Le Maroc ne doit normalement pas avoir de problèmes si on a bien géré ce domaine de l’eau. Le renforcement du contrôle et de la surveillance de ces exploitants devient obligatoire. Aujourd’hui, il faut aller dans le contrôle, dans l’économie de l’eau mais aussi dans la diminution de la pollution et que les pollueurs paient. C’est ce qui a été souligné dans le Discours Royal qui a aussi parlé de la tarification de l’eau. Faut-il le souligner, jusqu’à présent, on ne connaît pas encore le prix réel de l’eau au Maroc. On ignore toujours le prix que ce soit pour stocker, transférer, ou pour dépolluer l’eau.

Selon vous, le Maroc est-il assez avancé dans le domaine des technologies utilisées pour le dessalement de l’eau de mer ?

Pour l’instant, on n’a pas encore la technologie ni l’expertise pour le dessalement. La technologie utilisée pour le traitement de cette eau est importée.
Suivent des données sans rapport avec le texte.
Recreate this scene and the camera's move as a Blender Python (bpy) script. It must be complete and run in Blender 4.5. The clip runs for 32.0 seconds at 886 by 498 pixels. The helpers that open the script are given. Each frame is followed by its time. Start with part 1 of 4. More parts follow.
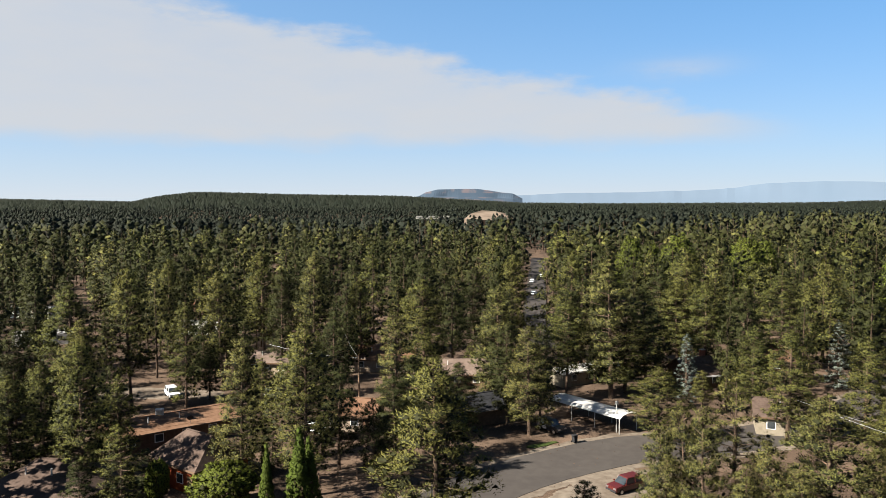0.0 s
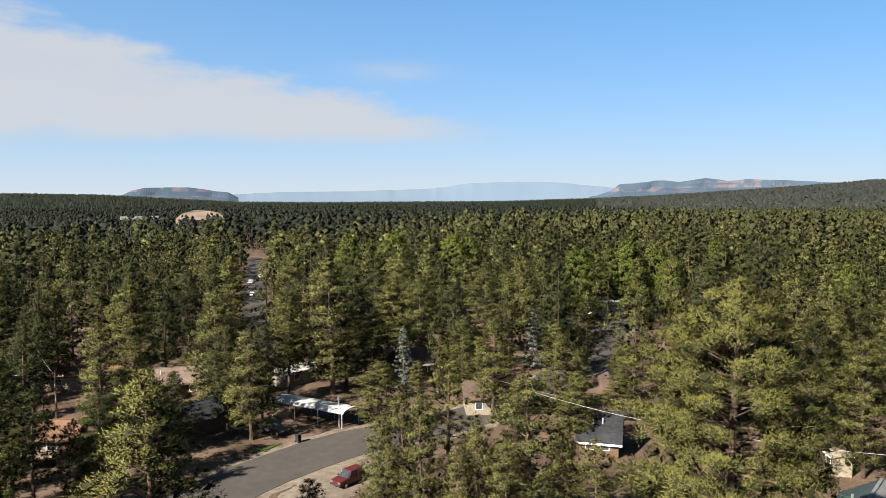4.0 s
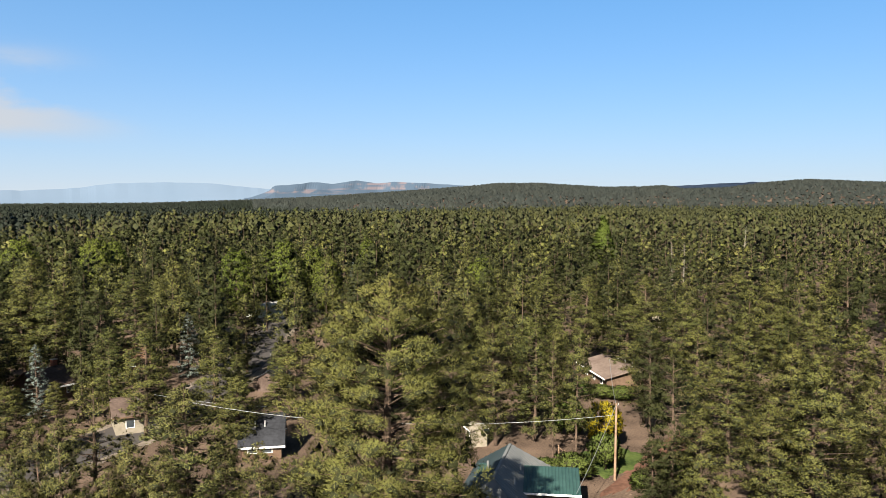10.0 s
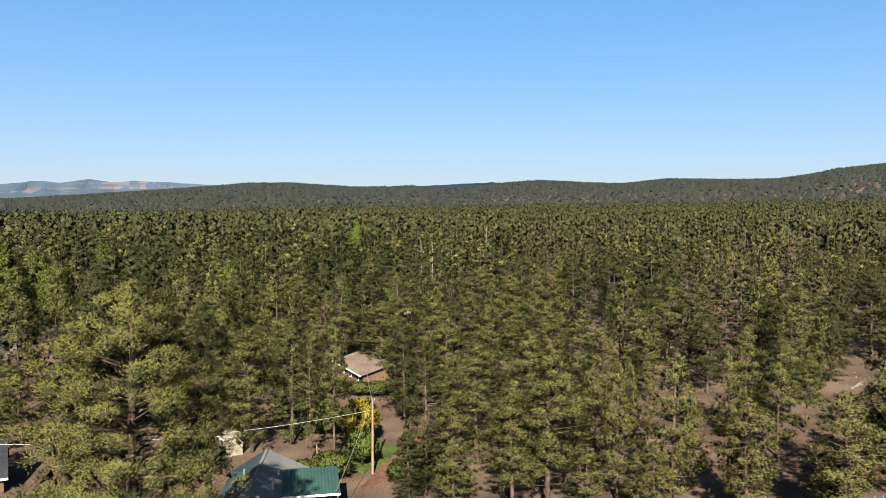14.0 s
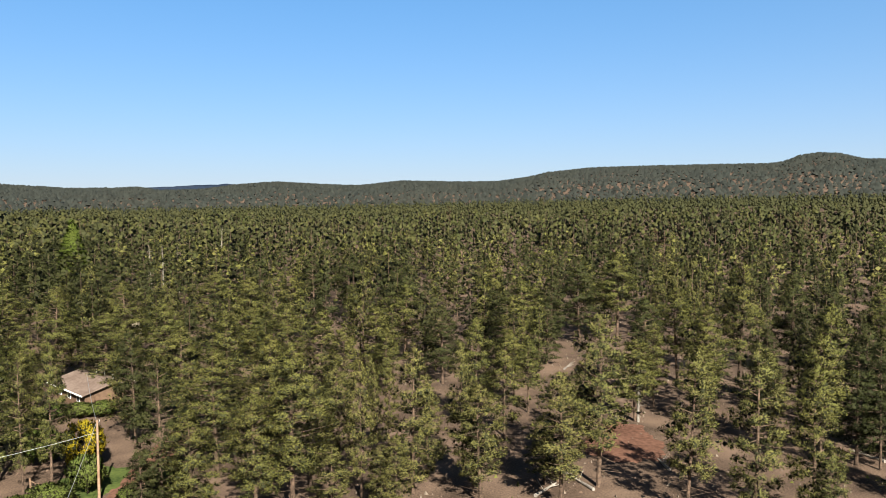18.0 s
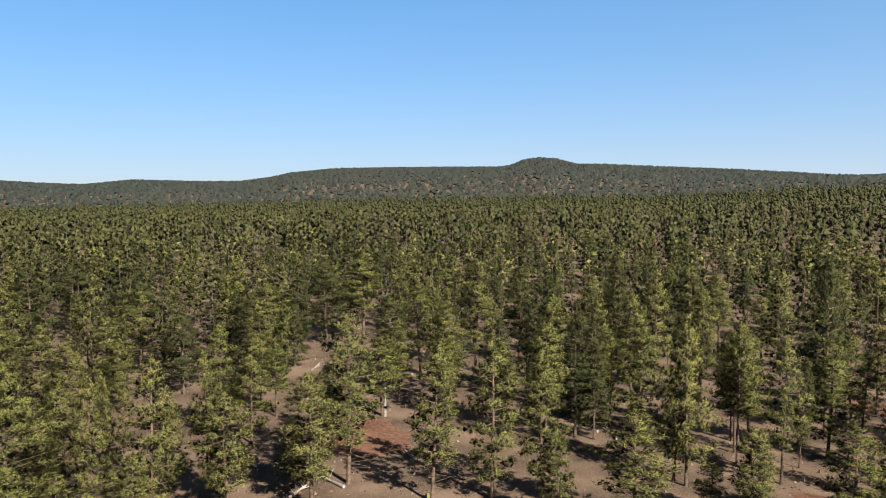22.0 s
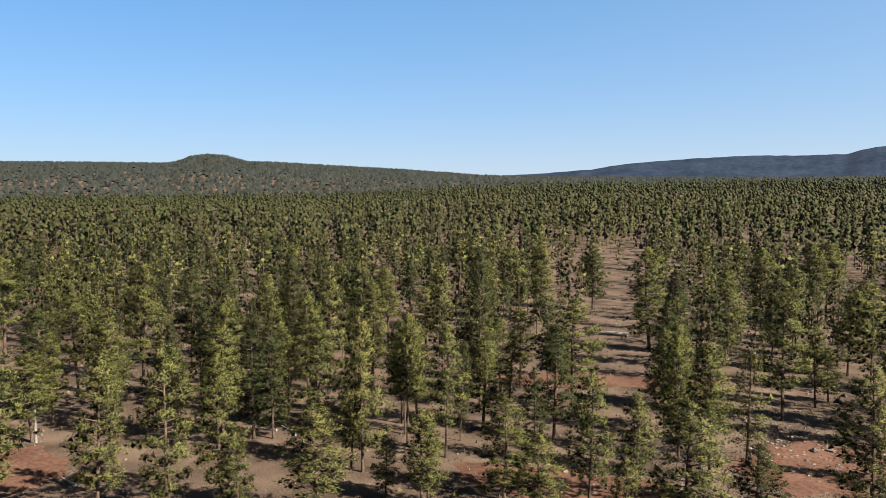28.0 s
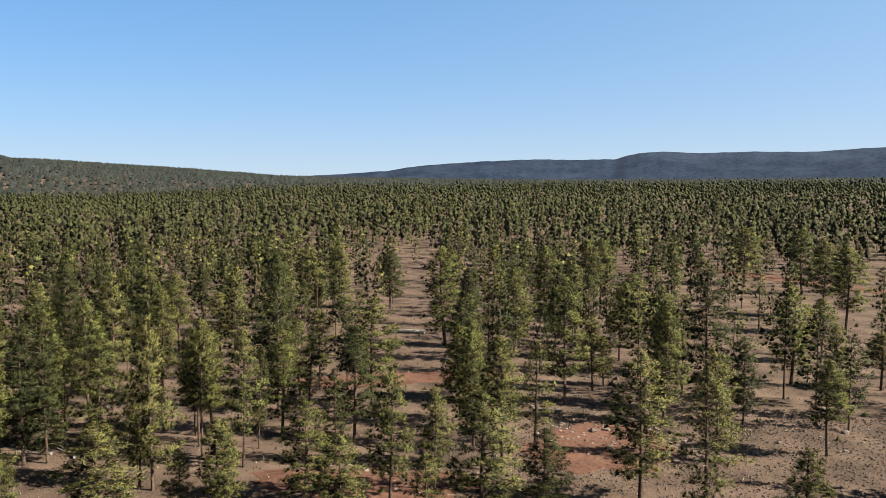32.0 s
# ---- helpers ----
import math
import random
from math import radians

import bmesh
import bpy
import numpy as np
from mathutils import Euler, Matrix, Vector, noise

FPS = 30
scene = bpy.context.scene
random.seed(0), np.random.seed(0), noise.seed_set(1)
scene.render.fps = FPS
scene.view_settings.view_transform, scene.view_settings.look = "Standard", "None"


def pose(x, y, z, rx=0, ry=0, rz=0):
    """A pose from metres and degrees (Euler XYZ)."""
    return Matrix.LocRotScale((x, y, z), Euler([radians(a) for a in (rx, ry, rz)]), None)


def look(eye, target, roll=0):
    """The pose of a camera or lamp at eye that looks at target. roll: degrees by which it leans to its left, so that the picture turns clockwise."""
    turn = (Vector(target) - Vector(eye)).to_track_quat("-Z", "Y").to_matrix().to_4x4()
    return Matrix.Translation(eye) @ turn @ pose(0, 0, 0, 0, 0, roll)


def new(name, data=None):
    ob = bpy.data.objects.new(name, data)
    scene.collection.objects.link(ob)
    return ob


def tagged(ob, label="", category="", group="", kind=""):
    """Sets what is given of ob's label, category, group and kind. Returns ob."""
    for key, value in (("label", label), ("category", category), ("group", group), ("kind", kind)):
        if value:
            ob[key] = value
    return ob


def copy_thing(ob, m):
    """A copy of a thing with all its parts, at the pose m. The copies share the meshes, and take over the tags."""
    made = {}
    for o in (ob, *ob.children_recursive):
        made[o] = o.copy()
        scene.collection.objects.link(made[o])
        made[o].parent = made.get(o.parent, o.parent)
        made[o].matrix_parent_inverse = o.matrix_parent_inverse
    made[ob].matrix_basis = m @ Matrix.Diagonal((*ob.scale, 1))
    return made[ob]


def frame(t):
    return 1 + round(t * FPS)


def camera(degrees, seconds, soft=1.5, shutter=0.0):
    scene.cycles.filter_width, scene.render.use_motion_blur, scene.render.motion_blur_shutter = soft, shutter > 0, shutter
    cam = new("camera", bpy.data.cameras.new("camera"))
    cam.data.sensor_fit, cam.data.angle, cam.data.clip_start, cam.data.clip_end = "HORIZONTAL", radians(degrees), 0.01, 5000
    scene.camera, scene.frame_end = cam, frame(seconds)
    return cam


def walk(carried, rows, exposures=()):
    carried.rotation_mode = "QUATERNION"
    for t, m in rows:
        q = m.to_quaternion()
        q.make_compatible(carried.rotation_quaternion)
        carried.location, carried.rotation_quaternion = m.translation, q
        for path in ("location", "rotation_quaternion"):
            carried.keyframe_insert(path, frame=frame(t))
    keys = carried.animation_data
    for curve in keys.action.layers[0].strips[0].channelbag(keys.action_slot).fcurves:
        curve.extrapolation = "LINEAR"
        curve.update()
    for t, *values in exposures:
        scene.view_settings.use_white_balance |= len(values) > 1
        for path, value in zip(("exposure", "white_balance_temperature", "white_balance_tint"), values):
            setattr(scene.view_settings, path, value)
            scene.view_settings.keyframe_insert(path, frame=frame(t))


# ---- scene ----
# The drone hovers 34 m above the ground and turns slowly to its right: seconds, bearing, pitch, roll.
H = 34.0
cam = camera(59.92, 32.0, soft=0.45)
TURN = """0 0.00 -3.94 -0.11
0.5 2.12 -3.97 -0.06
1 4.99 -3.99 -0.00
1.5 8.14 -4.01 0.03
2 11.07 -4.03 0.05
2.5 13.96 -4.04 0.04
3 16.37 -4.04 0.00
3.5 18.57 -4.05 -0.04
4 20.77 -4.05 -0.06
4.5 22.96 -4.05 -0.07
6.5 31.32 -4.00 0.03
7 33.42 -4.00 0.06
7.5 35.46 -3.98 0.08
8 37.54 -3.97 0.05
8.5 39.59 -3.96 0.03
9 41.68 -3.96 0.08
9.5 43.77 -3.94 0.10
10 45.98 -3.94 0.07
10.5 48.23 -3.93 0.03
11 50.48 -3.92 -0.01
11.5 52.68 -3.92 -0.07
12 54.82 -3.93 -0.11
12.5 56.87 -3.94 -0.12
13 58.93 -3.95 -0.12
13.5 61.24 -3.96 -0.09
14 64.24 -3.95 -0.02
14.5 67.02 -3.93 -0.01
16.5 76.08 -3.84 -0.01
17 78.61 -3.85 -0.11
17.5 81.14 -3.85 -0.16
18 83.55 -3.85 -0.17
18.5 85.94 -3.85 -0.15
19 88.46 -3.84 -0.14
19.5 90.89 -3.84 -0.11
20 93.18 -3.85 -0.06
20.5 95.47 -3.84 -0.03
21 97.75 -3.83 -0.01
21.5 100.06 -3.83 -0.03
22 102.39 -3.85 -0.08
22.5 104.64 -3.86 -0.06
23 106.76 -3.87 0.02
23.5 108.72 -3.89 0.07
24 110.68 -3.91 0.10
24.5 112.67 -3.93 0.14
25 114.74 -3.95 0.16
25.5 116.74 -3.98 0.15
27.5 124.65 -4.00 -0.03
28 126.40 -4.02 -0.04
28.5 128.32 -4.03 -0.01
29 130.36 -4.01 0.04
29.5 132.20 -4.00 0.07
30 134.00 -3.98 0.08
30.5 135.84 -3.96 0.10
31 137.77 -3.95 0.08
31.5 139.60 -3.96 0.07
32 141.43 -3.95 0.07"""
walk(cam, [(t, pose(0, 0, H, 90 + pitch, 0, -turn) @ pose(0, 0, 0, 0, 0, roll)) for t, turn, pitch, roll in
           (map(float, row.split()) for row in TURN.splitlines())])

# ---- sky, sun, exposure ----
SUN_AZ, SUN_EL = 246.0, 35.0          # degrees, clockwise from +y
world = bpy.data.worlds.new("sky")
scene.world = world
world.use_nodes = True
wn, wl = world.node_tree.nodes, world.node_tree.links
wn.clear()


def wnode(kind, **kw):
    n = wn.new(kind)
    for k, v in kw.items():
        n.inputs[k].default_value = v
    return n


def wmath(op, a, b=0.0, c=None):
    n = wn.new("ShaderNodeMath")
    n.operation = op
    for i, v in enumerate((a, b, c)):
        if v is None:
            continue
        if isinstance(v, (int, float)):
            n.inputs[i].default_value = v
        else:
            wl.new(v, n.inputs[i])
    return n.outputs[0]


sky = wn.new("ShaderNodeTexSky")
sky.sky_type, sky.sun_disc = "NISHITA", False
sky.sun_elevation, sky.sun_rotation = radians(SUN_EL), radians(SUN_AZ)
sky.altitude, sky.air_density, sky.dust_density, sky.ozone_density = 2000, 1.0, 0.6, 2.2
coords = wn.new("ShaderNodeTexCoord")
split = wn.new("ShaderNodeSeparateXYZ")
wl.new(coords.outputs["Generated"], split.inputs[0])
X, Y, Z = split.outputs
azim = wmath("DEGREES", wmath("ARCTAN2", X, Y))
elev = wmath("DEGREES", wmath("ARCSINE", Z))
# one long smoke-white bank of cloud, thick to the left and running out to a thin tip
stretch = wn.new("ShaderNodeMapping")
stretch.inputs["Scale"].default_value = (5.0, 5.0, 16.0)
wl.new(coords.outputs["Generated"], stretch.inputs[0])
puff = wnode("ShaderNodeTexNoise", Scale=1.6, Detail=7.0, Roughness=0.58)
wl.new(stretch.outputs[0], puff.inputs["Vector"])
wob = wmath("MULTIPLY", wmath("SUBTRACT", puff.outputs["Fac"], 0.5), 5.0)
top = wmath("ADD", wmath("MULTIPLY", wmath("ADD", azim, 15.5), -0.195), 13.3)
upper = wmath("SMOOTH_MIN", wmath("SUBTRACT", wmath("ADD", top, wob), elev), 3.0, 0.5)
lower = wmath("SUBTRACT", wmath("ADD", elev, wmath("MULTIPLY", wob, 0.35)), 3.6)
tip = wmath("SUBTRACT", 25.0, wmath("ADD", azim, wmath("MULTIPLY", wob, 1.2)))
left = wmath("ADD", azim, 150.0)


def ramp(v, lo, hi):
    n = wn.new("ShaderNodeMapRange")
    n.interpolation_type = "SMOOTHSTEP"
    n.inputs["From Min"].default_value, n.inputs["From Max"].default_value = lo, hi
    wl.new(v, n.inputs["Value"])
    return n.outputs[0]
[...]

On doit développer notre propre expertise dans ce domaine. Car ça n’a aucun sens que les marocains, pour la gestion de leurs déchets, recourent à des sociétés internationales. Il faut qu’il y ait un travail entre les ministères de l’industrie, de l’énergie et de l’eau afin d’accompagner les universités, les centres de recherche et les industriels marocains qui peuvent créer ces stations de dessalement.

Le dessalement de l’eau de mer ne pose-t-il pas de problèmes sur le plan écologique pour l’écosystème marin ?

Vous avez parfaitement raison. Le recours au dessalement entraîne en fait une augmentation de concentration des sels. Ce qui déséquilibre complètement l’écosystème marin. Sans compter que parfois on ne trouve pas où mettre ces sels. Mais le recours au dessalement doit être exceptionnel. On ne doit pas mettre tout l’investissement sur le dessalement comme ce qu’on a fait pour les barrages.Une grande partie de cet investissement doit plutôt porter sur l’efficacité hydrique, l’économie de l’eau, les stations d’épuration et sur les autres types de stockage de l’eau de pluie.